BEGIN DATA EXCERPT
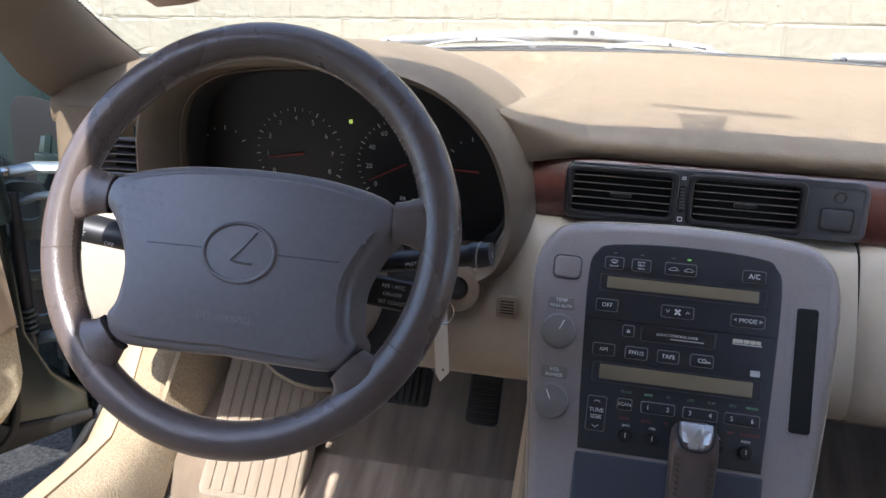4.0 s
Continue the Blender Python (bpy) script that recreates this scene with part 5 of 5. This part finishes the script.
    # main speaker
    if driver:
        gr = curve_through([(0.1648, 0.566), (0.1602, 0.604), (0.1475, 0.634), (0.126, 0.644), (0.098, 0.6475), (0.064, 0.649), (0.046, 0.645), (0.033, 0.634), (0.012, 0.604), (-0.003, 0.582), (0.000, 0.572), (0.040, 0.567), (0.085, 0.5655), (0.130, 0.565)], 4)
    else:
        gr = curve_through([(0.166, 0.560), (0.157, 0.600), (0.144, 0.626), (0.115, 0.643), (0.078, 0.648), (0.046, 0.634), (0.018, 0.602), (0.000, 0.582), (0.048, 0.571), (0.113, 0.564)], 4)
    def cover(u, v):
        c = Vector((0.095, 0.600))
        k = u
        p = gr[int(round(v * len(gr))) % len(gr)]
        q = c + (Vector(p) - c) * k
        return q.x, q.y, bulge(q.x, q.y) + 0.007 + 0.006 * (1 - k * k)
    bm = bmesh.new()
    uvl = bm.loops.layers.uv.verify()
    rings = []
    for k in (1.0, 0.985, 0.8, 0.55, 0.28):
        ring = []
        for v in range(len(gr)):
            s, z, n = cover(k, v / len(gr))
            ring.append((bm.verts.new(D(s, z, n - (0.012 if k == 1.0 else 0))), (s, z)))
        rings.append(ring)
    def quad(items):
        f = face(bm, [i[0] for i in items])
        if f:
            for l, i in zip(f.loops, items):
                l[uvl].uv = i[1]
    mct = len(gr)
    for A, B in zip(rings, rings[1:]):
        for i in range(mct):
            quad((A[i], A[(i + 1) % mct], B[(i + 1) % mct], B[i]))
    quad(rings[-1])
    bmesh.ops.recalc_face_normals(bm, faces=bm.faces)
    part("speaker_mesh", bm, GRILLE, door, "large perforated speaker cover")
    part("speaker_rim", tube([D(p[0], p[1], bulge(p[0], p[1]) + 0.004) for p in gr], 0.0018, 6, closed=True), TAUPE, door)
    # map pocket
    hi = lambda s: along(((0.372, 0.562), (0.378, 0.576), (0.39, 0.584), (0.42, 0.589), (0.60, 0.590), (0.90, 0.590), (0.93, 0.57)), s)
    lo = lambda s: along(((0.372, 0.556), (0.378, 0.541), (0.395, 0.524), (0.45, 0.505), (0.60, 0.492), (0.90, 0.492), (0.93, 0.55)), s)
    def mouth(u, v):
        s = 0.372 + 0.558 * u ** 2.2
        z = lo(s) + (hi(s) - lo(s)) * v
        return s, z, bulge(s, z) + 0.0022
    # brown sheet set just proud of the lining as the pocket's mouth
    part("map_pocket", D.sheet(mouth, 40, 10, 0.002), material("pocket_brown", (0.20, 0.15, 0.11), 0.6, colour2=(0.18, 0.135, 0.095), scale=20), door, "brown map pocket opening")
    ring = [mouth(k / 40, 1.0) for k in range(41)] + [mouth(1 - k / 40, 0.0) for k in range(41)]
    part("pocket_rim", tube([D(s, z, n + 0.001) for s, z, n in ring], 0.0028, 8, closed=True), LINING, door)
    for s, z in ((-0.034, 0.7855), (-0.0635, 0.6575)):
        cap = D.place(s, z, bulge(s, z) - 0.001)
        part("screw_cap", lathe(((0.0078, -0.002), (0.0078, 0.0012), (0.0068, 0.0022), (0.0, 0.0024)), cap, 18), LINING, door)
        part("cap_joint", tube([cap @ Vector((0.0085 * math.cos(0.349 * k), 0.0085 * math.sin(0.349 * k), 0.0008)) for k in range(18)], 0.0005, 5, closed=True), THREADB, door)
    if driver:
        lp = D.place(-0.016, 0.826, 0.006)
        pl = part("pull_recess", slab(rounded(0.020, 0.056, 0.009, 5), 0.004, 0.001, lp), BLACK, door, "black mirror switch recess")
        part("pull", tube([lp @ Vector((-0.004, 0.024, 0.003)), lp @ Vector((-0.006, 0.0, 0.007)), lp @ Vector((-0.004, -0.024, 0.003))], 0.003, 8), SLATE, pl)
        part("pull_plate", slab(rounded(0.034, 0.070, 0.012, 5), 0.006, 0.002, lp @ pose(0.002, 0, -0.0015)), TAUPE, door)
        mp = D.place(0.164, 0.832, 0.0125)
        mem = part("memory_panel", slab(rounded(0.054, 0.0175, 0.002, 3), 0.004, 0.001, mp), KNOB, door, "seat memory buttons")
        for k, w in enumerate(("2", "1", "SET")):
            x = -0.0185 + 0.0178 * k + (0.003 if k == 2 else 0)
            bt = part("memory_button", slab(rounded(0.0125, 0.0118, 0.0015, 3), 0.002, 0.0006, mp @ pose(x, 0, 0.0014)), BLACK, mem)
            lettering("legend", w, 0.0045 if k == 2 else 0.0055, mp @ pose(x + (0 if k == 2 else 0.002), 0, 0.0016), LETTER, bt)
            if k < 2:
                part("seat_symbol", tube([mp @ Vector((x - 0.0045, 0.003, 0.0016)), mp @ Vector((x - 0.003, -0.0025, 0.0016)), mp @ Vector((x, -0.0028, 0.0016))], 0.0005, 4), LETTER, bt)
    else:
        # slotted demister outlet on the sill
        q = axes(D(0.243, 0.8975, -0.016), (D(0.33, 0.893, -0.014) - D(0.15, 0.902, -0.014)), -D.n * 0.93 + Vector((0, 0, 0.36)))
        dv = part("demister_slot", frame_slab(rounded(0.190, 0.017, 0.004, 4), rounded(0.180, 0.009, 0.002, 4), 0.006, 0.001, q), TAUPE, door, "slotted side window demister")
        part("demister_well", slab(rounded(0.182, 0.010, 0.002, 3), 0.001, 0, q @ pose(0, 0, -0.003)), GAP, dv)
        for k in range(10):
            part("demister_rib", block((0.0016, 0.012, 0.004), q @ pose(-0.080 + 0.018 * k, 0, -0.002, 0, 0, -35), 0.0003), TAUPE, dv)
    return door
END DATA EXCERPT
## AIM
Omit any images, then output the listing exactly.

## EXERCISE ANSWER
4.0 s
Continue the Blender Python (bpy) script that recreates this scene with part 5 of 5. This part finishes the script.
    # main speaker
    if driver:
        gr = curve_through([(0.1648, 0.566), (0.1602, 0.604), (0.1475, 0.634), (0.126, 0.644), (0.098, 0.6475), (0.064, 0.649), (0.046, 0.645), (0.033, 0.634), (0.012, 0.604), (-0.003, 0.582), (0.000, 0.572), (0.040, 0.567), (0.085, 0.5655), (0.130, 0.565)], 4)
    else:
        gr = curve_through([(0.166, 0.560), (0.157, 0.600), (0.144, 0.626), (0.115, 0.643), (0.078, 0.648), (0.046, 0.634), (0.018, 0.602), (0.000, 0.582), (0.048, 0.571), (0.113, 0.564)], 4)
    def cover(u, v):
        c = Vector((0.095, 0.600))
        k = u
        p = gr[int(round(v * len(gr))) % len(gr)]
        q = c + (Vector(p) - c) * k
        return q.x, q.y, bulge(q.x, q.y) + 0.007 + 0.006 * (1 - k * k)
    bm = bmesh.new()
    uvl = bm.loops.layers.uv.verify()
    rings = []
    for k in (1.0, 0.985, 0.8, 0.55, 0.28):
        ring = []
        for v in range(len(gr)):
            s, z, n = cover(k, v / len(gr))
            ring.append((bm.verts.new(D(s, z, n - (0.012 if k == 1.0 else 0))), (s, z)))
        rings.append(ring)
    def quad(items):
        f = face(bm, [i[0] for i in items])
        if f:
            for l, i in zip(f.loops, items):
                l[uvl].uv = i[1]
    mct = len(gr)
    for A, B in zip(rings, rings[1:]):
        for i in range(mct):
            quad((A[i], A[(i + 1) % mct], B[(i + 1) % mct], B[i]))
    quad(rings[-1])
    bmesh.ops.recalc_face_normals(bm, faces=bm.faces)
    part("speaker_mesh", bm, GRILLE, door, "large perforated speaker cover")
    part("speaker_rim", tube([D(p[0], p[1], bulge(p[0], p[1]) + 0.004) for p in gr], 0.0018, 6, closed=True), TAUPE, door)
    # map pocket
    hi = lambda s: along(((0.372, 0.562), (0.378, 0.576), (0.39, 0.584), (0.42, 0.589), (0.60, 0.590), (0.90, 0.590), (0.93, 0.57)), s)
    lo = lambda s: along(((0.372, 0.556), (0.378, 0.541), (0.395, 0.524), (0.45, 0.505), (0.60, 0.492), (0.90, 0.492), (0.93, 0.55)), s)
    def mouth(u, v):
        s = 0.372 + 0.558 * u ** 2.2
        z = lo(s) + (hi(s) - lo(s)) * v
        return s, z, bulge(s, z) + 0.0022
    # brown sheet set just proud of the lining as the pocket's mouth
    part("map_pocket", D.sheet(mouth, 40, 10, 0.002), material("pocket_brown", (0.20, 0.15, 0.11), 0.6, colour2=(0.18, 0.135, 0.095), scale=20), door, "brown map pocket opening")
    ring = [mouth(k / 40, 1.0) for k in range(41)] + [mouth(1 - k / 40, 0.0) for k in range(41)]
    part("pocket_rim", tube([D(s, z, n + 0.001) for s, z, n in ring], 0.0028, 8, closed=True), LINING, door)
    for s, z in ((-0.034, 0.7855), (-0.0635, 0.6575)):
        cap = D.place(s, z, bulge(s, z) - 0.001)
        part("screw_cap", lathe(((0.0078, -0.002), (0.0078, 0.0012), (0.0068, 0.0022), (0.0, 0.0024)), cap, 18), LINING, door)
        part("cap_joint", tube([cap @ Vector((0.0085 * math.cos(0.349 * k), 0.0085 * math.sin(0.349 * k), 0.0008)) for k in range(18)], 0.0005, 5, closed=True), THREADB, door)
    if driver:
        lp = D.place(-0.016, 0.826, 0.006)
        pl = part("pull_recess", slab(rounded(0.020, 0.056, 0.009, 5), 0.004, 0.001, lp), BLACK, door, "black mirror switch recess")
        part("pull", tube([lp @ Vector((-0.004, 0.024, 0.003)), lp @ Vector((-0.006, 0.0, 0.007)), lp @ Vector((-0.004, -0.024, 0.003))], 0.003, 8), SLATE, pl)
        part("pull_plate", slab(rounded(0.034, 0.070, 0.012, 5), 0.006, 0.002, lp @ pose(0.002, 0, -0.0015)), TAUPE, door)
        mp = D.place(0.164, 0.832, 0.0125)
        mem = part("memory_panel", slab(rounded(0.054, 0.0175, 0.002, 3), 0.004, 0.001, mp), KNOB, door, "seat memory buttons")
        for k, w in enumerate(("2", "1", "SET")):
            x = -0.0185 + 0.0178 * k + (0.003 if k == 2 else 0)
            bt = part("memory_button", slab(rounded(0.0125, 0.0118, 0.0015, 3), 0.002, 0.0006, mp @ pose(x, 0, 0.0014)), BLACK, mem)
            lettering("legend", w, 0.0045 if k == 2 else 0.0055, mp @ pose(x + (0 if k == 2 else 0.002), 0, 0.0016), LETTER, bt)
            if k < 2:
                part("seat_symbol", tube([mp @ Vector((x - 0.0045, 0.003, 0.0016)), mp @ Vector((x - 0.003, -0.0025, 0.0016)), mp @ Vector((x, -0.0028, 0.0016))], 0.0005, 4), LETTER, bt)
    else:
        # slotted demister outlet on the sill
        q = axes(D(0.243, 0.8975, -0.016), (D(0.33, 0.893, -0.014) - D(0.15, 0.902, -0.014)), -D.n * 0.93 + Vector((0, 0, 0.36)))
        dv = part("demister_slot", frame_slab(rounded(0.190, 0.017, 0.004, 4), rounded(0.180, 0.009, 0.002, 4), 0.006, 0.001, q), TAUPE, door, "slotted side window demister")
        part("demister_well", slab(rounded(0.182, 0.010, 0.002, 3), 0.001, 0, q @ pose(0, 0, -0.003)), GAP, dv)
        for k in range(10):
            part("demister_rib", block((0.0016, 0.012, 0.004), q @ pose(-0.080 + 0.018 * k, 0, -0.002, 0, 0, -35), 0.0003), TAUPE, dv)
    return door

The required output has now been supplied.